During the November ceremony marking Barbados’ transition away from the crown. Charles, then Prince of Wales, called slavery an “appalling atrocity” that stains British history. A local protest for reparations was quietly shut down, reports show. He used the same language three years before in Ghana, Africa.
In June, Charles said in his opening address at a Commonwealth summit that he could not describe the “depth of my personal sorrow at the personal suffering of so many as I continue to deepen my own understanding of slavery’s enduring impact.” It was time to have “a conversation” about slavery, he added.
Jamaican economist and academic leader Rosalea Hamilton said she expects the new king to live up to his words at the summit.
“It suggests that he’s learning, and I think that’s a good thing because we’re all learning because the history was hidden from us,” Hamilton told Atlanta Black Star. “As we all learn, it influences how we behave and how we act. The expectation is that as he learns more, he would better understand the positions we take and that he will do the right thing.”
Hamilton said an apology would be a good start, followed by a plan for reparatory justice. The economist is part of a group of 100 activists, members of the diaspora and other professionals, including one member of Parliament, who wrote a letter to Charles’ elder son and his wife when they visited Jamaica on a Caribbean tour in March. Attached was a list of 60 reasons why the British needed to pay reparations and make a formal apology.
During the tour celebrating Elizabeth II’s 70th year on the throne, the royal family also drew protests in Antigua & Barbuda and Belize. A trip to Grenada had to be canceled over the uproar.
Jamaica and other Caribbean countries under the monarch have formed reparations committees or councils to develop plans to redress for slavery. The Caribbean Community (CARICOM) has developed a ten-point plan that includes repatriation, psychological rehabilitation and debt cancellation.
Dorbrene O’Marde, chairperson of Antigua and Barbuda’s Reparations commission, said the collective is “tired” and “insulted by the approach of telling us things that we already knew” “that slavery was horrible” and “genocide was committed.” His organization wrote two letters to the monarchy during Elizabeth II’s reign.
O’Marde said a reparations plan should target the development of distressed areas in the British Caribbean.
“I think certainly that we ask Britain to reassess its role in the intentional underdevelopment of Africa and this Caribbean, asking Britain to reassess its role in the genocide, in the plunder, in the violence that it exerted on African people on the continent and here in the Caribbean,” O’Marde told Democracy Now. “And that in really assessing this role, that it must understand clearly that the morality of the situation, the ethics of the situation, calls for repair.”

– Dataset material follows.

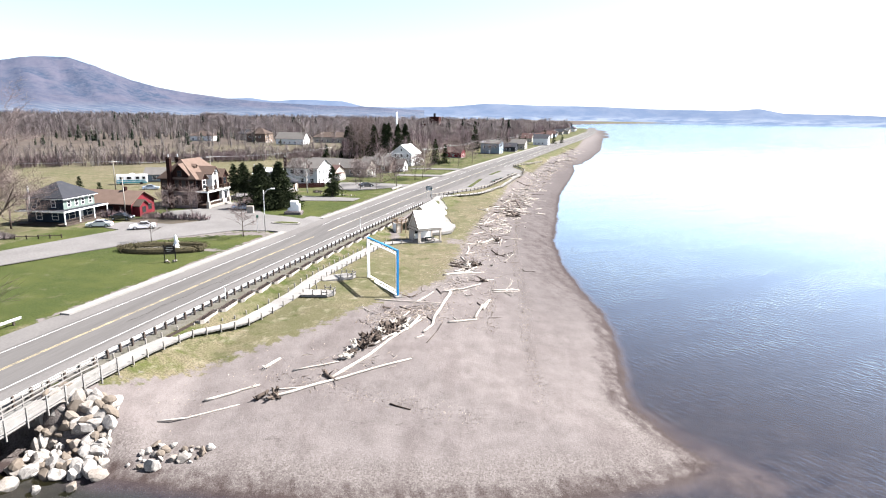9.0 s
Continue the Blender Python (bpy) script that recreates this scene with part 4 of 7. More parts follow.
def viewing_pad(x, y, yaw, label, back):
    """A small deck beside the boardwalk with a bench at its end."""
    t = empty("viewing_deck")
    bm = bmesh.new()
    out = [(back, -1.25), (1.6, -1.25), (2.4, -0.5), (2.4, 0.5), (1.6, 1.25), (back, 1.25)]
    f = bm.faces.new([bm.verts.new((a, b, 0.0)) for a, b in out])
    r = bmesh.ops.extrude_face_region(bm, geom=[f])
    bmesh.ops.translate(bm, vec=(0, 0, -0.3), verts=[v for v in r["geom"] if isinstance(v, bmesh.types.BMVert)])
    bmesh.ops.recalc_face_normals(bm, faces=bm.faces[:])
    part("deck", bm, M["walk_wood"], t)
    for a, b in ((-0.2, -1.2), (0.9, -1.2), (1.6, -1.2), (2.35, -0.5), (2.35, 0.5), (1.6, 1.2), (0.9, 1.2), (-0.2, 1.2)):
        part("post", box(a - 0.06, a + 0.06, b - 0.06, b + 0.06, -0.3, 0.62), M["post_wood"], t)
    ring = [(0.9, -1.2), (1.6, -1.2), (2.35, -0.5), (2.35, 0.5), (1.6, 1.2), (0.9, 1.2)]
    for (a, b), (c, e) in zip(ring, ring[1:]):
        bm = bmesh.new()
        add_tube(bm, [Vector((a, b, 0.32)), Vector((c, e, 0.32))], [0.06, 0.06], 4)
        part("rail", bm, M["walk_wood"], t)
    t.matrix_world = pose(x, y, gz(x, y) + 0.30, 0, 0, yaw)
    return tagged(t, label, "deck", "decks beside the boardwalk")


viewing_pad(-43.2, 133.2, 8, "pale wooden viewing deck with low posts on the grass", -1.75)
viewing_pad(-42.8, 141.3, 38, "pale wooden viewing deck with a low rail beside the boardwalk", -2.7)

# ---- planters along the retaining logs ----
logs = empty("retaining_wall")
for k in range(22):
    y = 104 + k * 3.6
    for j in range(2):
        bm = bmesh.new()
        add_tube(bm, [road_point(y, 8.22 + 0.02 * j, 3.35 + 0.20 * j), road_point(y + 3.55, 8.22 + 0.02 * j, 3.35 + 0.20 * j)], [0.12, 0.12], 6)
        part("log", bm, M["dark_timber"], logs)
tagged(logs, "dark timber retaining logs below the road shoulder", "retaining wall")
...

Still, some believe that the king is a figurehead and has little power over the ancient establishment that the crown truly is.
Howard A. McDonald of Up Jamaica said the Caribbean has been asking for reparations for years without any progress. McDonald, who leads the movement aimed at changing the political system on the third largest Caribbean island, said a reparations process should start with parting from the crown.
“First, we can’t keep doing the same thing and expecting different results,” McDonald told Atlanta Black Star. “We don’t need to ask for reparations. We need to take it.”
In the first week of Charles’ kingship, Antigua & Barbuda and Bahamas prime ministers announced plans for a voter referendum on removing the monarch as the head of state. Belize, Grenada and St. Kitts and Nevis have also previously expressed their interest in cutting ties.
A recent poll shows more than 50 percent of Jamaicans favor the dissolution. Still, Hamilton said there had been little progress from the government since Prime Minister Andrew Holness told the Duke of Cambridge the country would be “moving on” from the monarchy in late March. Her group, The Advocates Network, has been holding forums to “build awareness” of what the change could mean.
McDonald said he envisions a republic where Jamaica would tax other members of the Commonwealth and large corporations with stakes in countries that benefited from slavery. The money should be used to create a fund to benefit “people of African descent who were stolen from their countries,” he said.
“They didn’t ask us to work. They forced us to work, so we have to take it. We don’t need to ask them for it,” McDonald said. “If we keep asking, we’re not going get anywhere.”